These sweet potato fritters are crispy on the outside and tender on the inside. They're paired with a sweet, sour, and creamy cashew cream that does a solid job of taming the spicy green chilli. They're spiced with aromatic garam masala and cumin to give them a savory flavor and topped with a brought and citrusy cashew cream.
Masala Sweet Potato Fritters With Citrus Cream [Vegan]
For the Fritters:
- 2 heaping cups sweet potato, peeled and steamed
- 1 cup green peas
- 1 jalapeño, minced finely
- 4 green onions, sliced
- 1 tablespoon tamari
- 1 teaspoon maple syrup
- 1 teaspoon chili powder
- 2 teaspoon garam masala
- 1 teaspoon cumin
- 1/2 teaspoon garlic powder
- 2 flax eggs (1 tablespoon ground flaxseed, plus 3 tablespoons water per "egg")
- 2 tablespoons flour (all purpose, whole wheat, or gluten-free)
- Roughly 1 teaspoon sea salt
For the Citrus Cashew Cream:
- 1 cup raw cashews, soaked 1 hour to overnight
- 3/4 cup cilantro
- 1/2 cup warm water
- 4 tablespoons lemon
- 1/2 lime, juiced
- A pinch of cumin
- A generous sprinkling of sea salt
- For the Topping:
- A pinch of salt
- Additional green onion, sliced
- Cilantro, roughly chopped
To Make the Citrus Cream:
- In a high-speed blender, pour your drained cashews, water, lemon, lime, cumin, and salt. Blend for 30-40 seconds until completely smooth and creamy. Taste and adjust as necessary. You might want a little more lime or salt. Set aside in the refrigerator while you prepare the fritters.
To Make the Fritters:
- In a medium mixing bowl, combine your just-cooked (preferably warm) sweet potatoes and green peas. Using a potato masher, roughly mash the ingredients until the peas are roughed up a bit and the potatoes are no longer in big chunks. Small pieces are okay here and there.

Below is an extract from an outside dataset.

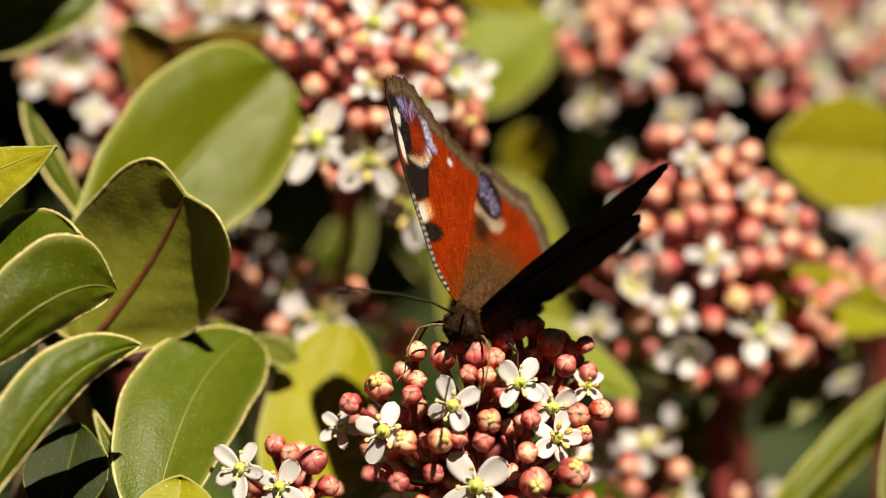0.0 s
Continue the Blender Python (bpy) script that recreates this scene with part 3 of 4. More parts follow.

- Add in the rest of your seasonings and use your hands or a wooden spoon to incorporate everything. Taste and add more salt if needed. You want it to be thoroughly seasoned before you cook them.
- Prepare a large non-stick frying pan with a teaspoon of coconut oil on medium heat. When the oil is hot, scoop a small fistful of fritter 'batter' into your hands and form a patty. Place the patty on pan and press down lightly forming a circle. Repeat with the rest of the fritters, in as many batches as required for the size of your pan. Patties take 4-5 minutes on each side, depending on your stove. You will want them to be golden brown and lightly crisped before flipping. When cooked to your liking, let them rest on some paper towel to soak up excess oil.
- Serve immediately with a hearty splash of cashew cream, sprinkle of cilantro, and extra green onion if you like.